The thing is no one really cares about the sibling of the drug addict. No one pays attention to how horrific the ordeal is for the sibling. I don’t mean this in a self pitying way, it is simply a fact. People tend to forget about the sibling, and they tend to overlook the significance of sibling relationships. No one really understands how painful it is to watch your sibling self-destruct and become unrecognizable. For me it was as if my brother had died, because the person I knew growing up completely disappeared, as the drugs turned him into a monster. Not only did I loose the person who was once my brother, but I had to deal with the abuse from the drug addict who now resided inside of my brother’s body. It was so painful to watch my older brother who was once so full of joy become gaunt and unrecognizable. Loosing a sibling to addiction is so unfair, because the person may still be there physically, but their personality is completely changed. They go in and out of rehab again and again, on and off the streets, and in and out of your life. You loose them over and over again.

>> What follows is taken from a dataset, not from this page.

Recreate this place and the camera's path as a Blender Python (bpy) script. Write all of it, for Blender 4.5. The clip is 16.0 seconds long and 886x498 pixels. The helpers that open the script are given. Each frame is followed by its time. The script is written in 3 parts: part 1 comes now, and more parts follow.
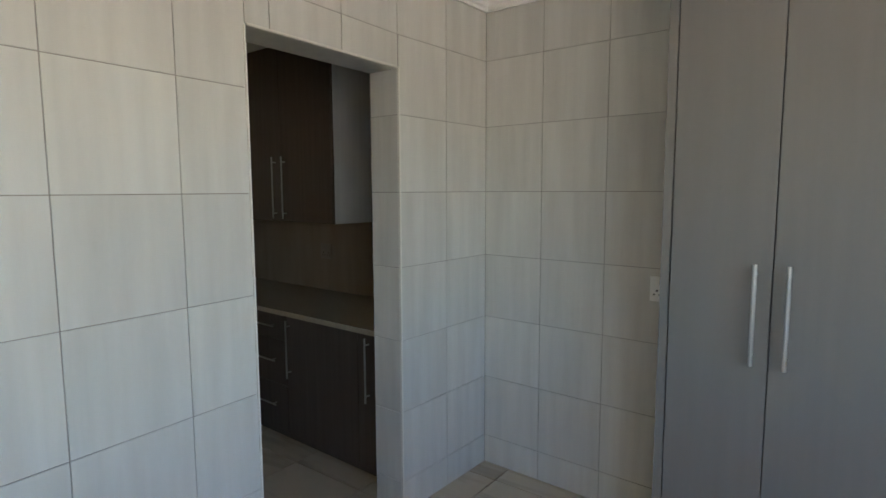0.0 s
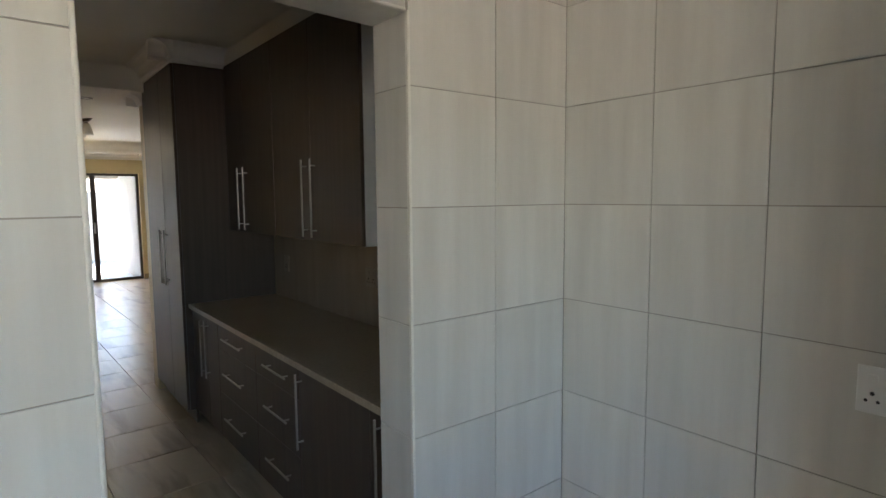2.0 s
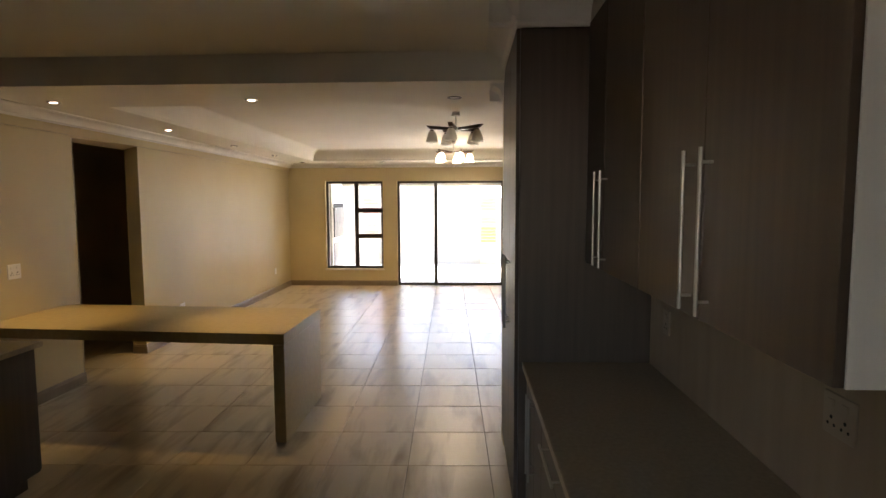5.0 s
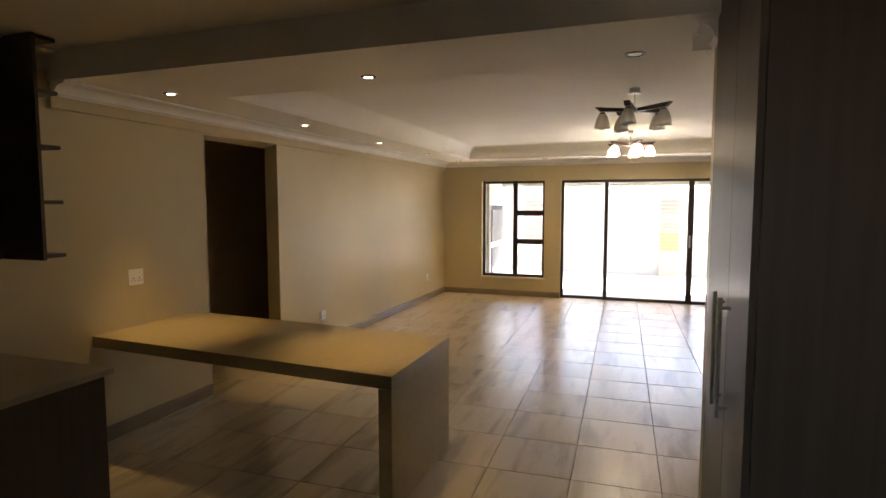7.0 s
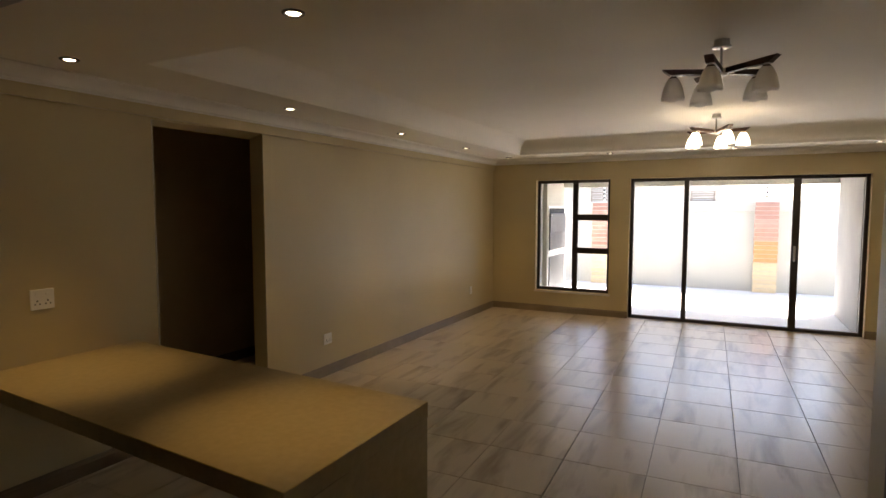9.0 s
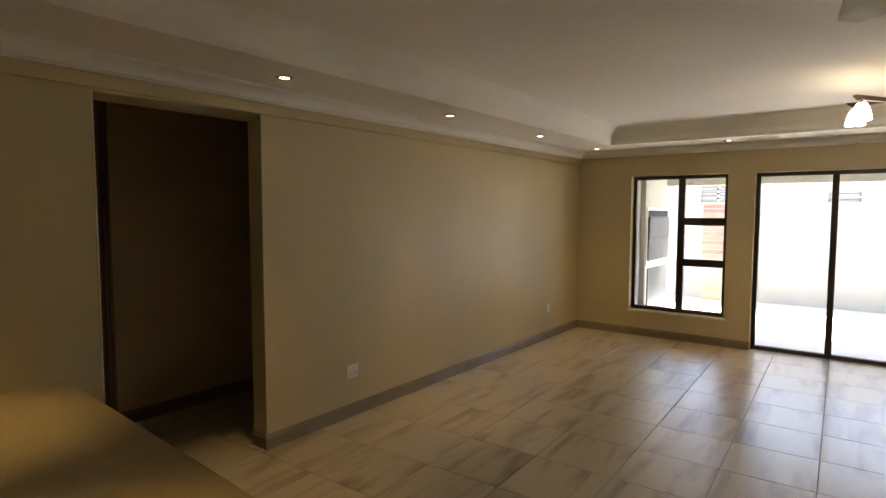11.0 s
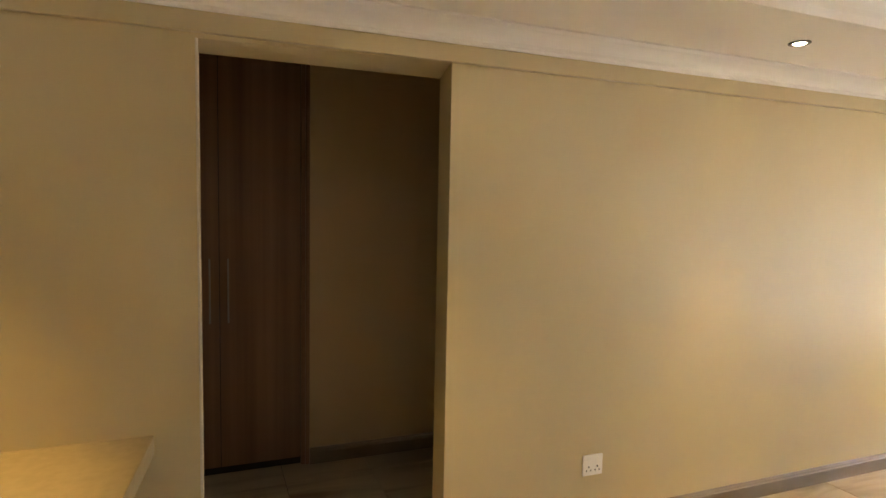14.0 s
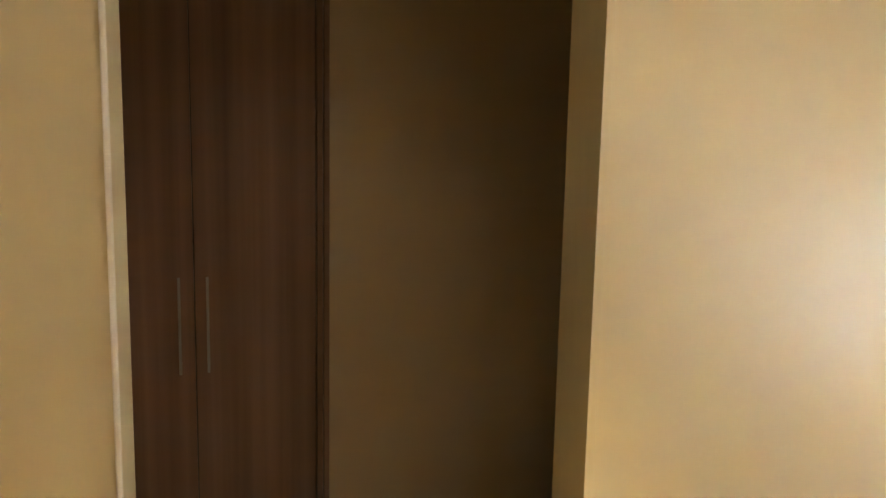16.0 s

During one of the many periods of time that my brother spent on the streets and I thought he was going to die, I came across these quotes that perfectly described how I felt about loosing my sibling:

“…losing a sibling is oftentimes much harder for a person than losing any other member of the family. A sibling represents a person’s past, present, and future. Spouses have each other, and even when one eventually dies, they have memories of a time when they existed before that other person and can more readily imagine a life without them. Likewise, parents may have other children to be concerned with–a future to protect for them. To lose a sibling is to lose the one person with whom one shares a lifelong bond that is meant to continue on into the future.” – John Corey Whaley, Where Things Come Back

“Not only had my brother disappeared…a part of my very being had gone with him. Stories about us could, from then on, be told from only one perspective. Memories could be told but not shared.” – John Corey Whaley, Where Things Come Back

Loosing my brother to drugs (although he is still alive, the brother I once knew is gone forever) has been the hardest thing I have ever had to deal with and has caused me immeasurable amounts of pain and heartache. I honestly feel like part of my identity was lost when I lost my brother.